London-born Ayanna Witter-Johnson is back with the release of ‘Rise Up’ featuring Akala. She has combined it into a new EP, set to be released on the 13th November, with two exclusive new tracks ‘Declaration Of Rights’ featuring Cleveland Watkiss and ‘Rise Up Cello Cadenza’. Mixing reggae with soul and classical to give a unique sound and vibe, in continuation of the celebration of Black history and culture beyond Black History Month alone.
Ayanna who studied her craft at Greenwich’s Trinity Laban and the Manhattan School of Music and is often referred to as the Beyonce of classical music is THE definition of eclectic. A singer, songwriter, cellist, composer, producer and arranger with phenomenal musical prowess, mesmerising vocals, uncompromising lyrics and mastery of the cello.
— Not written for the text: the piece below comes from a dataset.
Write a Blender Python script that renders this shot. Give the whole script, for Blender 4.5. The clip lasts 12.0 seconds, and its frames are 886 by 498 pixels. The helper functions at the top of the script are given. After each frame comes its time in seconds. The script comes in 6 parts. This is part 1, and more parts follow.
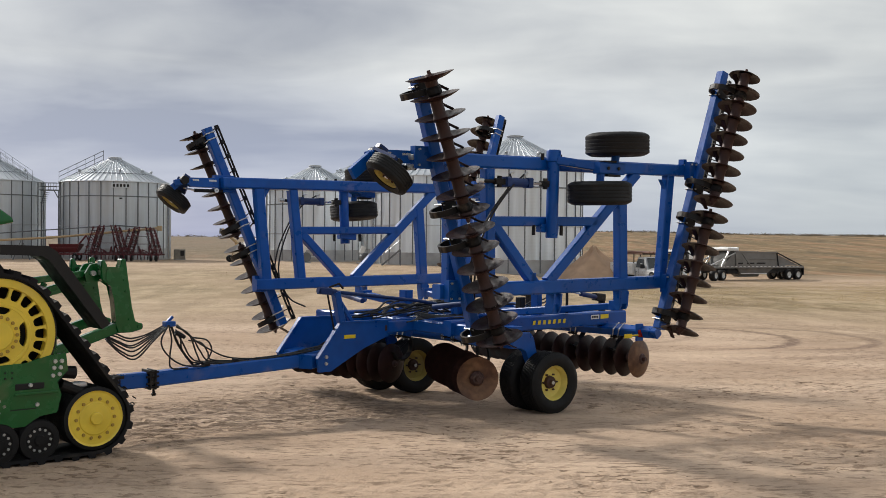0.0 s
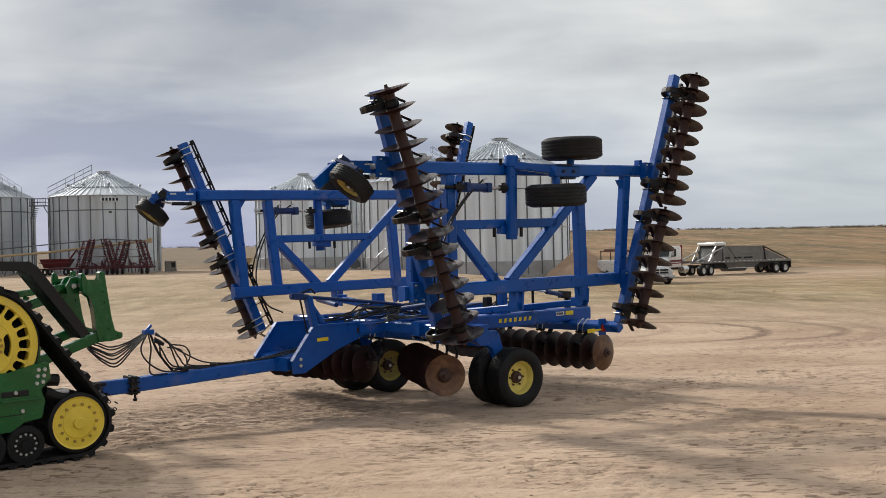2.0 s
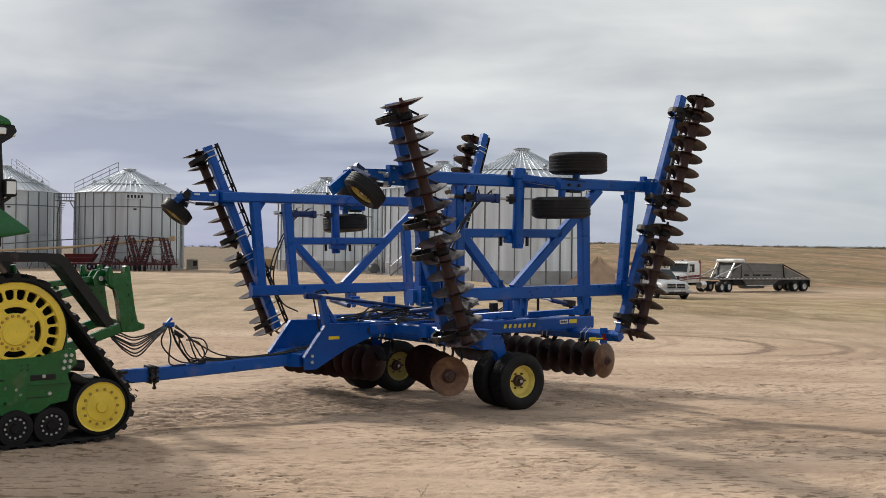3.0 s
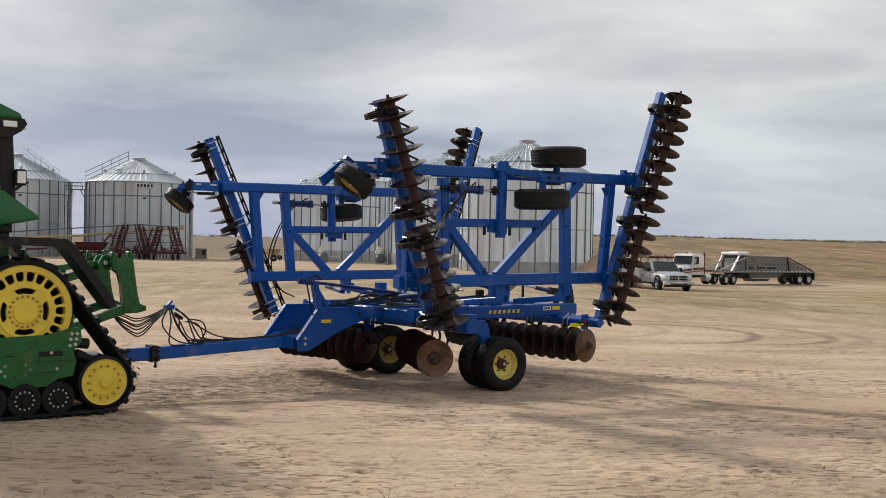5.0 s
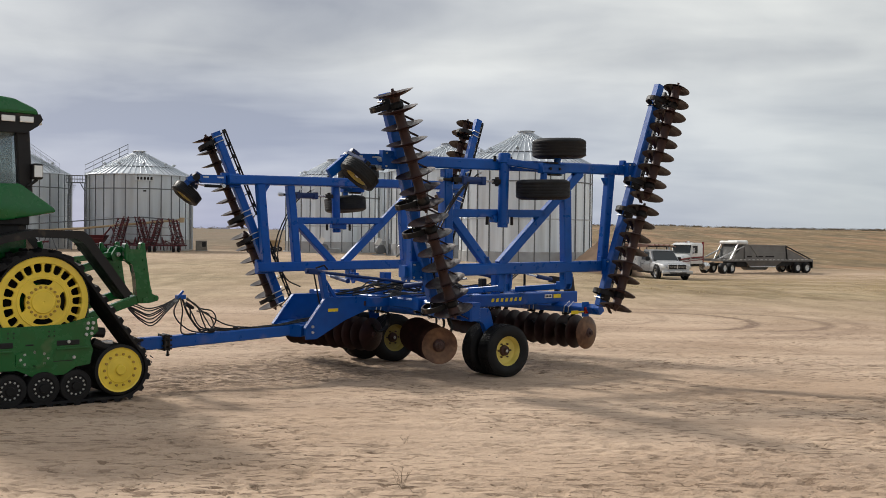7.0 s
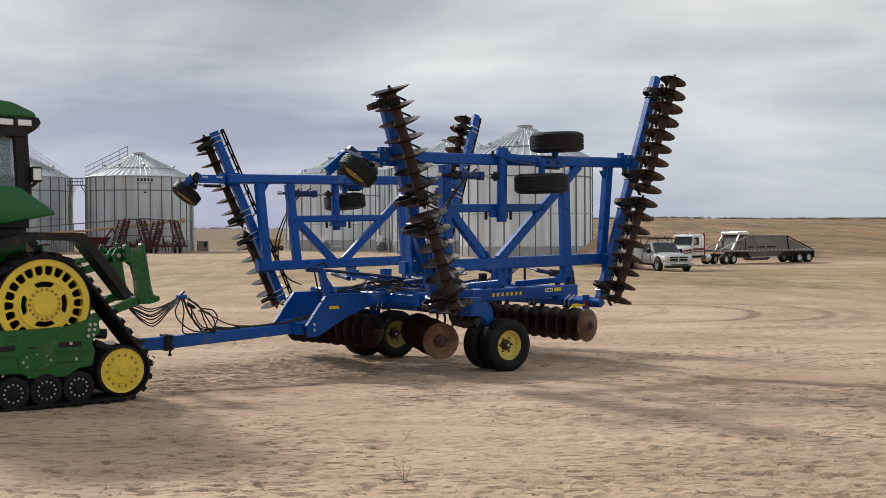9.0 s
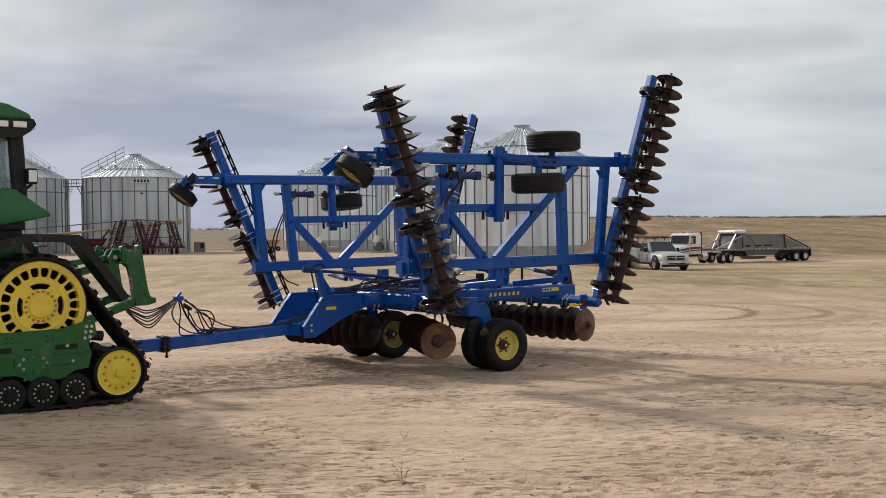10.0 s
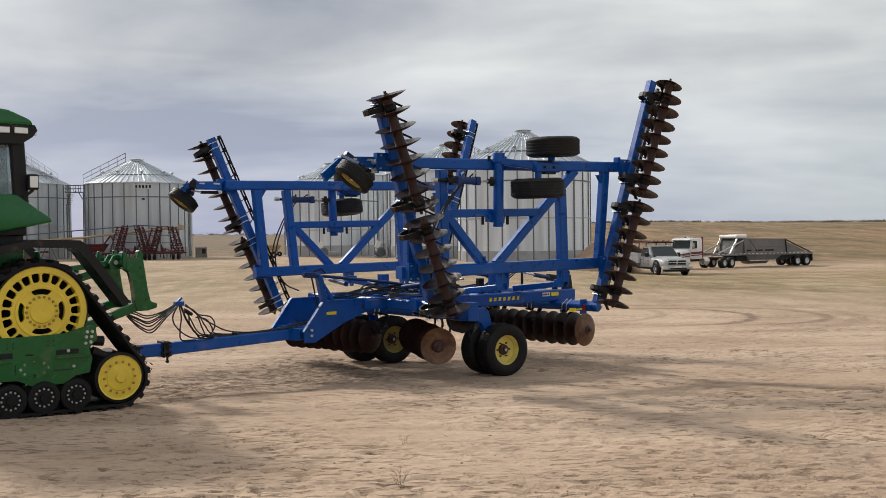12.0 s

Speaking about her latest release, Ayanna said “‘In ‘Rise Up’ I created a song with a strong message specifically influenced by my Jamaican heritage. The starting point was a dancehall rhythm that informed the main cello riff. Lyrically, I challenged myself to create something uplifting with an uplifting message and it just flowed. I wrote the song for the next generation in the black community to remember they are the key to the future. To celebrate their culture, and to be proud of it. We are in the midst of having our basic freedoms challenged by something outside of ourselves and it’s easy to give up hope. We need to gather personal strength and remain purposeful, inspired and on track more than ever. Now is not the time to give up on your dreams. No matter how hard things seem, Rise Up. With the EP, I wanted to release a body of work that celebrates and pays homage to my ancestral heritage and act as a wake-up call for us all to understand our rights and stand in our glory. To inspire us to embrace our history and claim our birthrights of freedom and joy. It feels fitting to continue the Black history celebrations after October. Although Black History Month is so important to celebrate and mark achievements and contributions made, I firmly believe that every month is a month to recognise Black History and firmly move from a marginalised position to a permanent place in World History.”